Afghanistan

Activists in Kabul ‘disappointed’ as secondary schools remain closed for girls

A group of women who held an indoor protest in Kabul criticized the Taliban on Wednesday for its lack of will to reopen secondary schools for girls and universities for women, saying the group is “an enemy of education” in Afghanistan.

The activists held up banners carrying slogans of the Taliban being an ‘enemy of girls’ knowledge’; ‘an educated mother, an educated society’; ‘reopen schools for girls’; and, ‘No to Taliban’.

The new school year started on Tuesday but the Taliban allowed boys until Grade 12 and girls from Grades 1 to 6 to return to school. Primary schools for girls were allowed to open but with conditions.

The activists said however that the Taliban is playing with the fate of Afghan women and the group is trying to erase half the adult population from society.

Meanwhile, another group of activists opened a book expo on a street in the west of Kabul on Wednesday to advocate for women and girls’ right to education and to promote the culture of reading books.
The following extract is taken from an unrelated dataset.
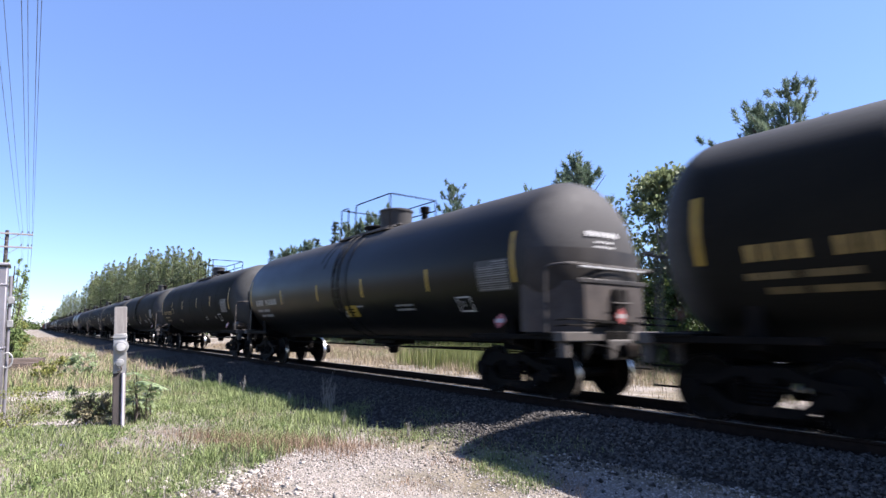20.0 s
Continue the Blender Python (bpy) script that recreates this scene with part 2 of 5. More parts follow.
def ground_material():
    """Soil with a pale gravel apron towards the track, grass-dark further off, set by soft noisy borders in x."""
    m = bpy.data.materials.new("ground_soil")
    m.use_nodes = True
    nt = m.node_tree
    N, L = nt.nodes, nt.links
    p = N["Principled BSDF"]
    p.inputs["Roughness"].default_value = 0.95
    tc = N.new("ShaderNodeTexCoord")
    big, mid, fine = (N.new("ShaderNodeTexNoise") for _ in range(3))
    for n, s, d in ((big, 0.45, 5), (mid, 3.5, 6), (fine, 38, 4)):
        n.inputs["Scale"].default_value, n.inputs["Detail"].default_value = s, d
        L.new(tc.outputs["Object"], n.inputs["Vector"])
    def ramp(src, stops):
        r = N.new("ShaderNodeValToRGB")
        e = r.color_ramp.elements
        while len(e) < len(stops):
            e.new(0.5)
        for k, (at, c) in zip(e, stops):
            k.position, k.color = at, (*c, 1)
        L.new(src, r.inputs[0])
        return r.outputs[0]
    soil = ramp(mid.outputs[0], [(0.3, (0.052, 0.043, 0.026)), (0.5, (0.098, 0.081, 0.050)), (0.7, (0.154, 0.126, 0.087))])
    grav = ramp(fine.outputs[0], [(0.3, (0.084, 0.070, 0.059)), (0.5, (0.172, 0.150, 0.126)), (0.68, (0.290, 0.262, 0.228))])
    r = N.new("ShaderNodeMapRange")
    r.inputs[1].default_value, r.inputs[2].default_value = 0.44, 0.56
    L.new(big.outputs[0], r.inputs[0])
    mx = N.new("ShaderNodeMix")
    mx.data_type = "RGBA"
    L.new(r.outputs[0], mx.inputs[0])
    L.new(soil, mx.inputs[6])
    L.new(grav, mx.inputs[7])
    L.new(mx.outputs[2], p.inputs["Base Color"])
    b = N.new("ShaderNodeBump")
    b.inputs["Strength"].default_value, b.inputs["Distance"].default_value = 0.8, 0.03
    L.new(fine.outputs[0], b.inputs["Height"])
    L.new(b.outputs[0], p.inputs["Normal"])
    return m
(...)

Partaw, the name of the expo, was also aimed at criticizing the continued closure of secondary schools for girls in the country.

A number of women who attended the expo said they were very disappointed to see that secondary schools had not been reopened for girls this year.

“Women have been constrained at home. Some have gotten married. They’re busy with activities at home while they need to go to schools and universities as the new (solar) year begins,” said Sharifa Husaini, a Kabul resident.

“Almighty Allah has sent the first verse of the Quran about education but I have no idea why we cannot have the right to education and why they took the right to education from women and girls,” said Samira Ahmadi, one of the expo’s organizers.

Taliban was expected to announce “a new mechanism” as they have put it to reopen secondary schools for girls but the group has not made the move – 547 days after banning girls from secondary school.